Wejdan NASSIF
« Als ob ich zwei Persönlichkeiten hätte »

Die Syrerin Wejdan Nassif war Grundschullehrerin in Damas. Sie kam 2014 mit ihrer Familie nach Frankreich. Sie begann mit dem Schreiben, um von dem Alltag der syrischen Revolution zu erzählen. Ihre Briefe aus Syrien wurden übersetzt und 2014 beim Verlag Buchet-Chastel unter dem Pseudonym Joumana Maarouf veröffentlicht. Im Rahmen des Bérénice-Projekts schrieb die Künstlerin A vau l’eau, Portraits von ihren Nachbarn/-innen in Metz-Borny.

Sie waren nicht immer Schriftstellerin. Ist es für Sie heute wichtig, Künstlerin zu sein?

Selbstverständlich. Ich muss – ein inneres Muss – eine Künstlerin sein und anderen Künstlern hier begegnen. Der Beruf, den ich mehrere Jahre in Metz ausübte, Jugendfreizeitbetreuerin, ist ebenfalls wichtig. Es war aber nur ein Beruf, um mein Brot zu verdienen. Wenn ich schreibe, ist es meine Entscheidung. Ich kann mich äußern, meine Identität bekräftigen. Mich frei fühlen – was in Syrien unmöglich ist, tut mir sehr gut. Dank dem Umgang mit anderen Künstlern bei Passages ist der Unterschied nicht mehr so spürbar. Ich bin nicht mehr nur eine Syrerin. Ich kann mit „wir“ über Künstler reden.

Künstler haben es hier aber nicht so einfach!

Ja, ich weiß, dass Künstler oft arm sind. Ich weiß auch, dass es für mich als Ausländerin noch schwerer sein wird, weil ich mit den Regeln hier nicht vertraut bin. Deswegen war die vom Bérénice-Projekt geleistete Hilfe so wichtig. Für die Veröffentlichung meines Buches A vau l’eau haben sie mich bei jeder Etappe begleitet. Ich hatte wirklich das Gefühl, immer jemanden an meiner Seite zu haben. Ich hätte mich nie an Lesungen oder öffentliche Präsentationen gewagt. Sie haben mich beruhigt und mich überredet, die arabische Sprache zu Gehör zu bringen… Die Idee eines zweisprachigen Buches war fabelhaft. 
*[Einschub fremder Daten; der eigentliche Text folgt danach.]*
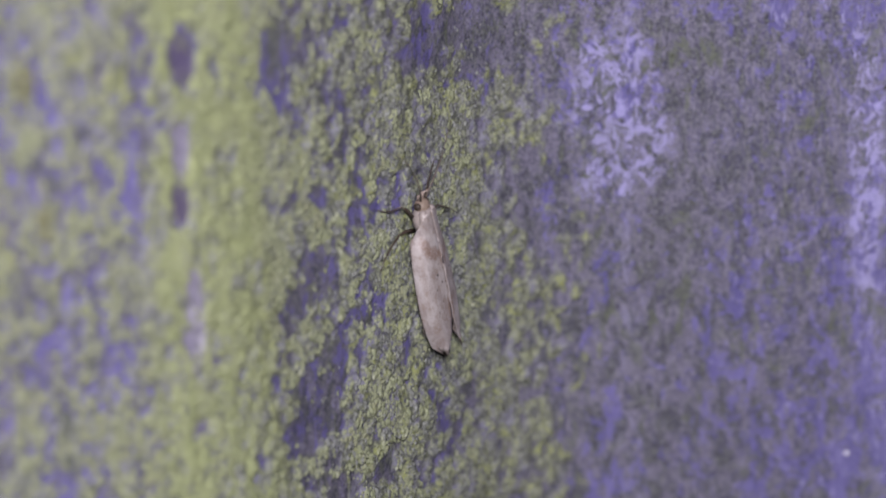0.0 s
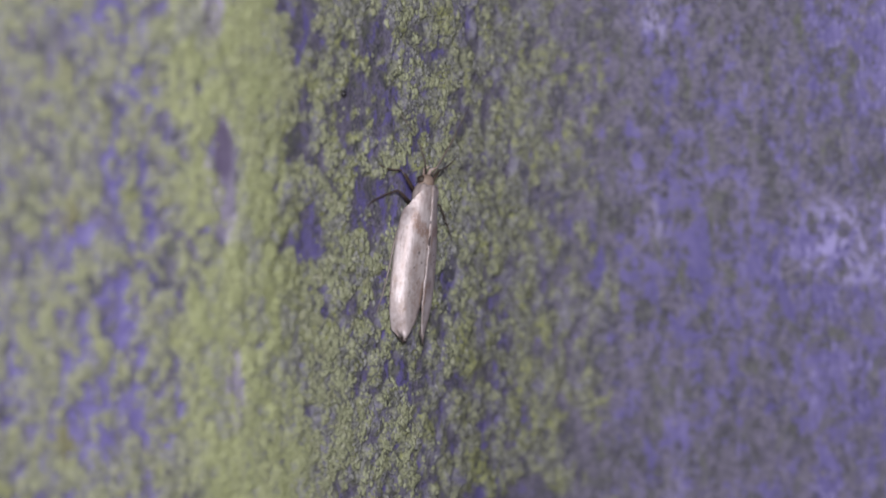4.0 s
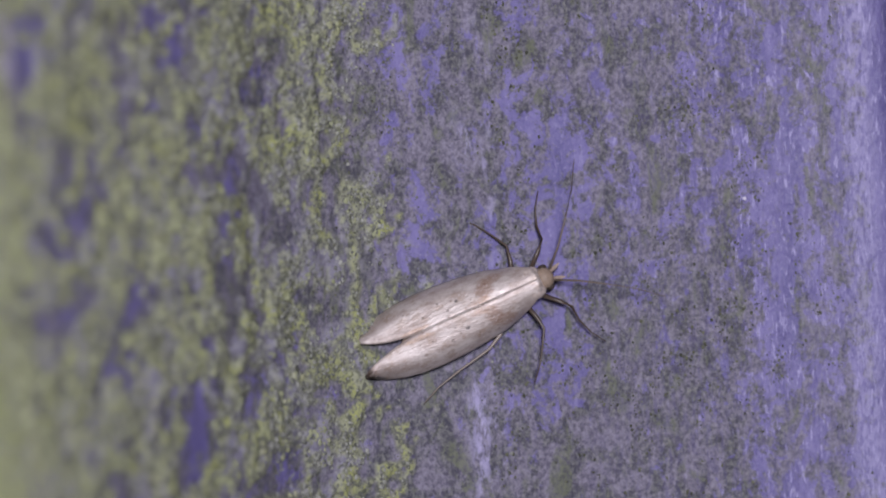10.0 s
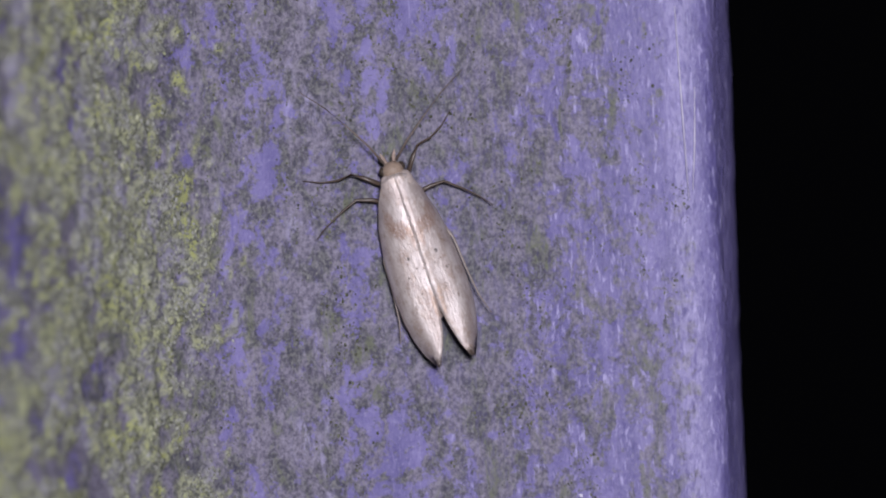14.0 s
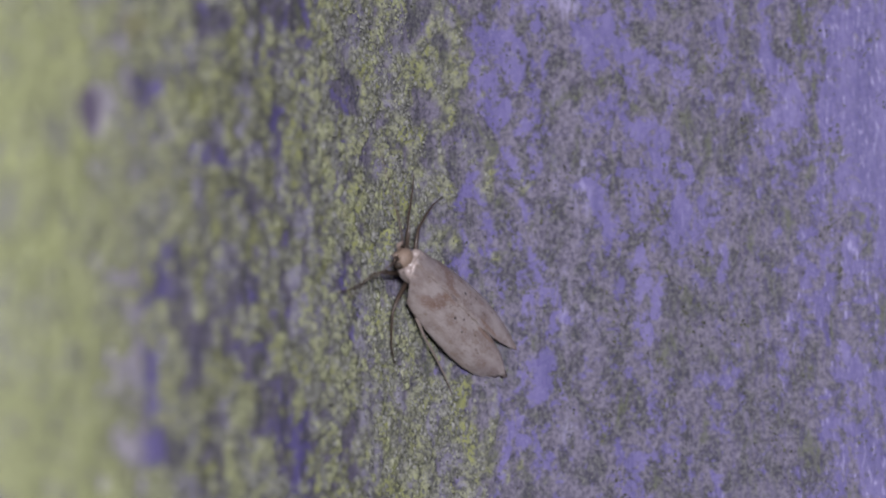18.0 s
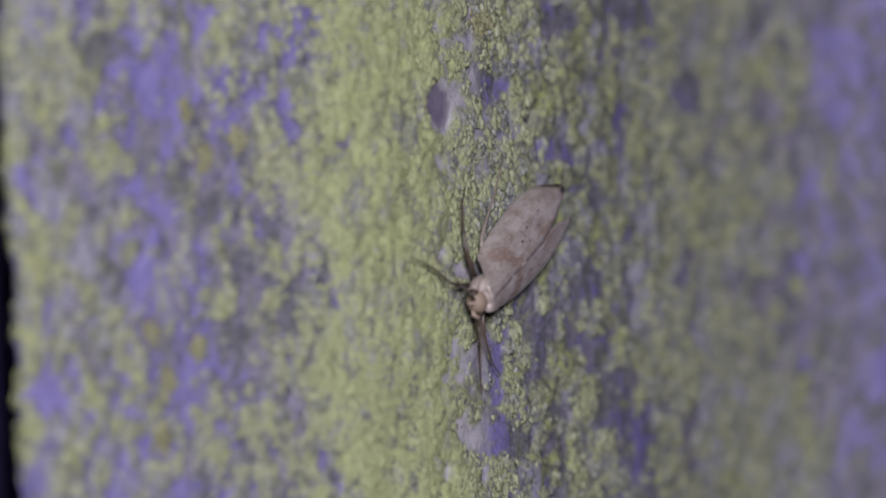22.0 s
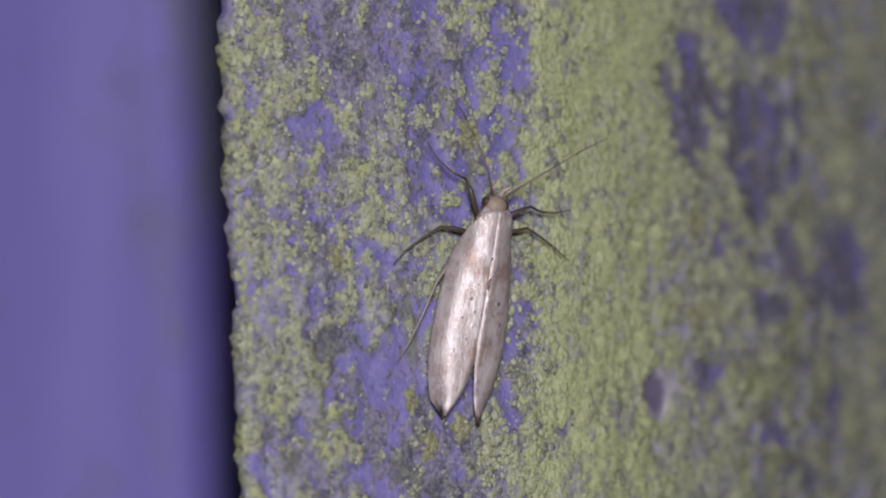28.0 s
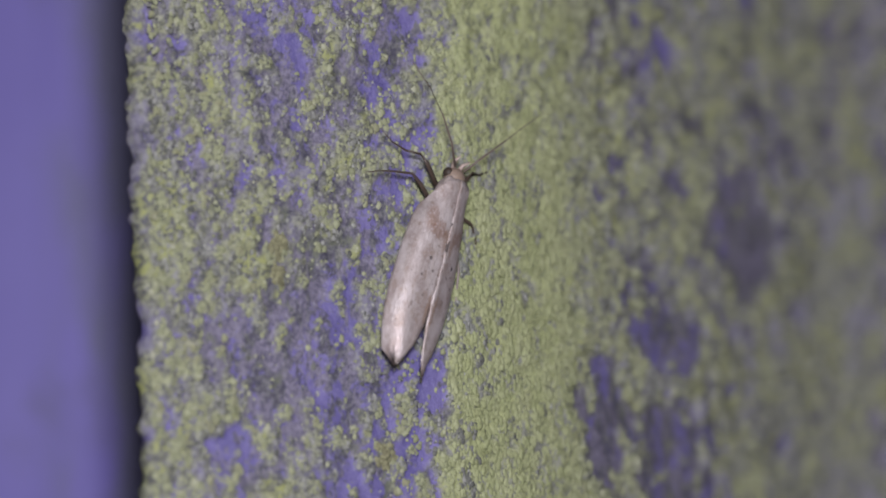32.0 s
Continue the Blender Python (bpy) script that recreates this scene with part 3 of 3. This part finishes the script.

Ist die Sprache das Haupthindernis, auch für Künstler?

Für mich schon, auf jeden Fall. Das Lernen einer anderen Sprache erfordert sehr viel Energie. Insbesondere wenn man sehr beschäftigt ist und sich um sein eigenes Land Sorgen macht. In Syrien war ich eine Aktivistin und saß dafür im Gefängnis. Heute noch bin ich Aktivistin. Ich kommuniziere sehr viel mit syrischen Frauen in der ganzen Welt und unterstütze die Oppositionsbewegung. Dies alles passiert auf Arabisch, was dazu führt, dass ich im Französischen nicht schnell genug Fortschritte mache. Es ist auch sehr mühsam. Als ob ich zwei Persönlichkeiten hätte… Mein Kopf gehört nicht komplett hierher. Ich kann aber nicht anders. Ich will mich so viel wie möglich integrieren, als Künstlerin arbeiten, aber nicht um jeden Preis: Mein Land will ich nicht fallenlassen.